Do you know how to clean a coffee maker? With vinegar.
I wasn’t aware of this until recently. Actually, until recently I had never owned a coffee maker. They intimidate me because I always put the wrong amount of coffee grounds and water in so it’s either too strong or not strong enough and never quite where it should be. There’s a metaphor in there somewhere, not that any of that matters.
It was only recently, after buying a nice little coffee maker for three dollars at a garage sale, that my mother told me how you’re supposed to clean it. You take a mixture of about one cup of vinegar for every two cups of water, pour it in the maker, add a filter, and then run the whole machine like normal. It’s a stinky process, as the strength of the vinegar smell is, well, a prominent one. So this process is a prominent one as it happens, since hot water only helps propagate the stench.
Once the vinegar water has run through and you’ve poured out the stinky concoction and everything has cooled down, you run regular water through to try and remove the vinegar, because vinegar will stink up the pot if you don’t.
This is seemingly the best way to clean out the insides of the machine. The vinegar is supposed to get into the machine itself, all over the different pipes that heat the water and transfer it through the coffee grounds and into the pot. While it’s not exactly a mind-blowing machine, it’s still one with some parts in it, and that makes it hard to clean out unless you run stinky vinegar through it all.

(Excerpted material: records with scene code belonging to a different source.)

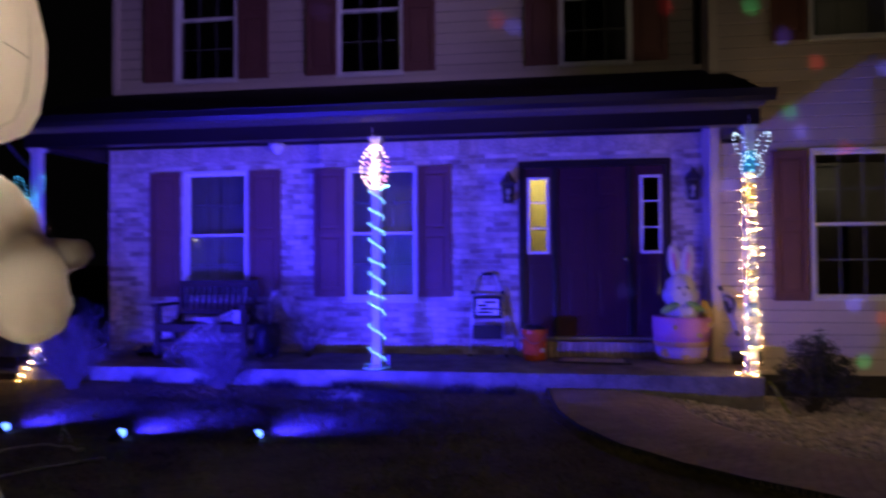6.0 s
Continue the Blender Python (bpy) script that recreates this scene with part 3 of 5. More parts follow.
room("wall_hall", 5.56, 6.2, 0.225, 1.3, 0.56, 3.0, HALL, "yellow painted hall lit by a lamp")
lamp("POINT", "hall_lamp", (5.95, 0.8, 2.75), (5.9, 0.8, 0), 11, (1.0, 0.84, 0.52), 0.08)
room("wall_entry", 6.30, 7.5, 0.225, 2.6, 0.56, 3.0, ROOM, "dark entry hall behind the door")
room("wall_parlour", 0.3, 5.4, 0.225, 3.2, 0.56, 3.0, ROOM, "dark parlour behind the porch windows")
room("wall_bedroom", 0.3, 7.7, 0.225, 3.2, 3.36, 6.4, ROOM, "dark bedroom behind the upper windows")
room("wall_dining", 8.1, 11.5, -0.195, 3.0, 0.56, 3.0, ROOM, "dim dining room behind the wing window")
room("wall_study", 8.1, 11.5, -0.195, 2.6, 3.36, 6.4, STUDY, "dim upper room behind the wing window")
lamp("POINT", "dining_lamp", (10.75, 0.35, 2.93), (9, 1, 1), 22, (1.0, 0.78, 0.5), 0.1)
lamp("POINT", "study_lamp", (9.37, 0.6, 5.28), (9, 1, 4), 2.5, (1.0, 0.82, 0.55), 0.07)
lamp("POINT", "parlour_lamp", (0.55, 2.6, 1.75), (1, 1, 1), 3.0, (1.0, 0.8, 0.5), 0.06)


def curtain(x0, x1, y, z0, z1, cloth=None, text="pale gathered curtain hanging inside a window", fold=0.025):
    c = bmesh.new()
    n = 40
    rows = []
    for z in (z0, z1):
        rows.append([c.verts.new((x0 + (x1 - x0) * i / n, y + fold * (math.sin(i * 1.35 + z) + 0.4 * math.sin(i * 0.7)), z)) for i in range(n + 1)])
    for i in range(n):
        c.faces.new((rows[0][i], rows[0][i + 1], rows[1][i + 1], rows[1][i]))
    bmesh.ops.solidify(c, geom=c.faces[:], thickness=0.004)
    tagged(part("curtain", c, cloth or CURTAIN, smooth=True), text, "curtain", "window curtains")


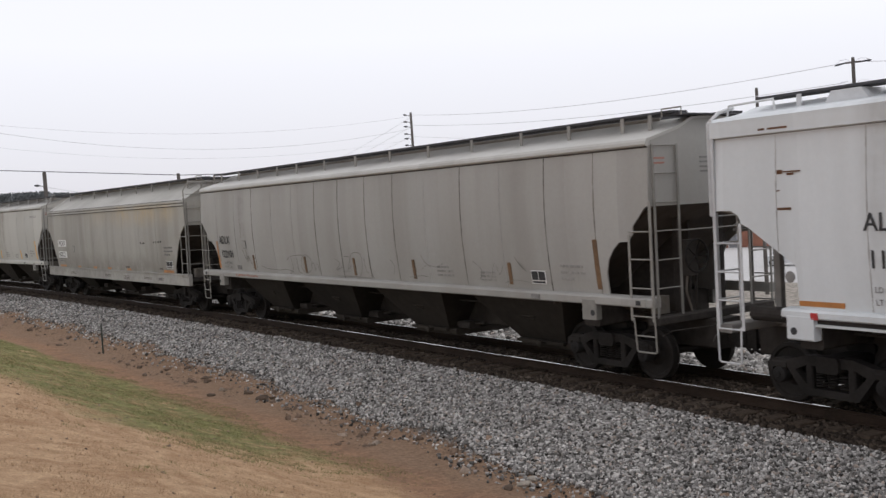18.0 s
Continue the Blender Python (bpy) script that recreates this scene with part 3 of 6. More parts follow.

What’s most interesting, I think, about the whole process is that it’s the normal function of the coffee maker, but with that stinky addition. There’s not a special button to switch into cleaning mode. No, it’s the normal process, with a slight chance as to what goes through the machine and therefore what the machine goes through. Instead of the welcoming smell of fresh hot coffee coming out of the machine, it’s the harsh and cruel reality of vinegar. It pumps through the normal, everyday routine of the machine; a surprising disruption from what is normal. It is different, more difficult to deal with in many ways, and perhaps most importantly, the end result is awful. The normal routine of the machine is broken and instead, its life is temporarily filled with stinky, painful, burning vinegar.
Though that isn’t the absolute end result. It’s preparing the machine for more. And not for anything particularly amazing. It won’t suddenly start producing gold when the process is done. No, it returns to coffee: normal life. It is an annoying process that cleans, preserves, and prepares the machine to continue doing what it was created to do.
There’s a metaphor in there somewhere.